Environmental groups and activists are concerned that the oil commission hasn’t rejected a single application in the past year.
“Hickenlooper and his administration have chosen to serve the interests of the oil and gas industry by rubber-stamping a record number of fracking permits instead of protecting the health, safety and property of ordinary Coloradans,” Sam Schabacker, mountain west region director for Food & Water Watch and a member of the Protect Our Colorado coalition, said by e-mail.
Oil commission chief Lepore said the agency works with the permit applicant to resolve challenges.
“If an applicant has a legal right to develop minerals,” he said by e-mail, the commission’s “focus is ensuring the well and location meet all of its regulatory and statutory requirements.”
Well development is healthy for the state and produces jobs and much-needed tax revenue, said Stan Dempsey, president of the Colorado Petroleum Association in Denver.
“When crude-oil prices are at these levels, companies are investing capital at an opportune time,” Dempsey said. “This is good job growth for Colorado and it creates a strong economy.”
Hickenlooper, a first-term Democrat with a master’s degree in geology, joined the industry in opposing most drilling restrictions pushed by his party in the legislative session that ended May 8. The only one that passed sets new requirements for companies in the event of a spill.
Democratic lawmakers proposed raising fines for violations, revising the charter of the agency that regulates energy companies to emphasize public health, and bolstering groundwater testing for wells in the Wattenberg Field.
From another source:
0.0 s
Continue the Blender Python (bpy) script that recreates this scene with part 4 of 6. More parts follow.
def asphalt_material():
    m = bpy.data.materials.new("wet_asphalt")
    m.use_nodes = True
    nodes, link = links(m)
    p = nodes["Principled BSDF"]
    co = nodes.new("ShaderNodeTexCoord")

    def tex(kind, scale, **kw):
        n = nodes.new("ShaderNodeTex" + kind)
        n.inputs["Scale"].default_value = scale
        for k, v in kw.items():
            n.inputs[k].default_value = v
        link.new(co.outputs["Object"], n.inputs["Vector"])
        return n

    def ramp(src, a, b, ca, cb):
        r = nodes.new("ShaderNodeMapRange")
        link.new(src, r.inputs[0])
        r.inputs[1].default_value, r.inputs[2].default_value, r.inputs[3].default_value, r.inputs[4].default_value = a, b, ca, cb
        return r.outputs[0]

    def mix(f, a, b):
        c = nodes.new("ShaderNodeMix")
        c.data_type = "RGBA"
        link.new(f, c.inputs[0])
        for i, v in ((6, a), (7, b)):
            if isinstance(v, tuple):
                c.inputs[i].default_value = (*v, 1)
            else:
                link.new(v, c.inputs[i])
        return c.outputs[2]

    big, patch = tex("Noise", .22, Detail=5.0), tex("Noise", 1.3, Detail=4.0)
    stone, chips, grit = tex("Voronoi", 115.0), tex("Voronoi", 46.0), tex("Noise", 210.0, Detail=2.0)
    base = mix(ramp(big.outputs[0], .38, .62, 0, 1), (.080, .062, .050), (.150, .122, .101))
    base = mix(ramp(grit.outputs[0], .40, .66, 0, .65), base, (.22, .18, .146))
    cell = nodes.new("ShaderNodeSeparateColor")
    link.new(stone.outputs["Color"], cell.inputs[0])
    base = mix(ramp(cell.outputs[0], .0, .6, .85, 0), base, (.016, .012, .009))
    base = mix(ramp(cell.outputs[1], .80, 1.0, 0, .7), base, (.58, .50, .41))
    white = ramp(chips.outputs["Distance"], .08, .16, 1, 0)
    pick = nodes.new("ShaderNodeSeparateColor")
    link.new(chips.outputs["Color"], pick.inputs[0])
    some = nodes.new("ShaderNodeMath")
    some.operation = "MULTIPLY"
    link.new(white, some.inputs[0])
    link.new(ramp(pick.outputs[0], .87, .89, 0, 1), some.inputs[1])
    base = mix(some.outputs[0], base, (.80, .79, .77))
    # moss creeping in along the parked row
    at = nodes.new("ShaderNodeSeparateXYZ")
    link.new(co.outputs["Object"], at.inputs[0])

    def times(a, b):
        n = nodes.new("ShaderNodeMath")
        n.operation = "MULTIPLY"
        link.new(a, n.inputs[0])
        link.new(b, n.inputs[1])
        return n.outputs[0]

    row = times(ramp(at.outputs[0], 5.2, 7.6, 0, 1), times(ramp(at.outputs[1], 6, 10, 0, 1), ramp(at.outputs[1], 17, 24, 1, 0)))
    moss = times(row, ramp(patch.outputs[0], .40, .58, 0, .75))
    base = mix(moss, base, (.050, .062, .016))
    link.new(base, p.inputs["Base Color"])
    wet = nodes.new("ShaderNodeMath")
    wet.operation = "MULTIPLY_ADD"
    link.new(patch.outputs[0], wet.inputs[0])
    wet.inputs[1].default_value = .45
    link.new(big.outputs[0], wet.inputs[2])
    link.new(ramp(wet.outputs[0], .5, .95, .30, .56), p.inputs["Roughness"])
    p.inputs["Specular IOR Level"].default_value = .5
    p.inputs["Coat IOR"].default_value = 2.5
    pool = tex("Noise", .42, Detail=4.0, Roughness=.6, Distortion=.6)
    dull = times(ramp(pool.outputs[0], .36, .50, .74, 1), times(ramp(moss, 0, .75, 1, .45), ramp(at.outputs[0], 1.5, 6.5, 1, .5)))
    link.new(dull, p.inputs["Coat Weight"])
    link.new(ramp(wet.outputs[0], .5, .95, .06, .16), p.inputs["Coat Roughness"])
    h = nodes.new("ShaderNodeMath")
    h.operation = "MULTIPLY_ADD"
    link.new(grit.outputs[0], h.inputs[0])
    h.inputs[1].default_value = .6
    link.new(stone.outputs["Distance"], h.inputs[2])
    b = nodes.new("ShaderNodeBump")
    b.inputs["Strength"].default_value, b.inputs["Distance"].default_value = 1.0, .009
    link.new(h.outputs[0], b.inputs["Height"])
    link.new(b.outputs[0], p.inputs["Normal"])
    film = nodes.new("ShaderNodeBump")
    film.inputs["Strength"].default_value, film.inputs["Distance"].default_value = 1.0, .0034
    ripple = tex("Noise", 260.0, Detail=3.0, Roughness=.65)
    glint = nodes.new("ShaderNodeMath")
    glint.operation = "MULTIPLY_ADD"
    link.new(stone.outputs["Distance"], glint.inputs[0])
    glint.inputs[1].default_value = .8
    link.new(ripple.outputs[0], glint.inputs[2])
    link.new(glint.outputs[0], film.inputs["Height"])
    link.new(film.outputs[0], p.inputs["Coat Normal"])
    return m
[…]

Polis, the Democratic congressman from Boulder, called on the state legislature to reconsider stringent controls on fracking when it reconvenes in January.
“The challenge is we have to win over a number of representatives where it might not affect their area,” he said. “The number of inspectors is completely insufficient, there needs to be consultation with communities and a more diverse composition of people on the commission.”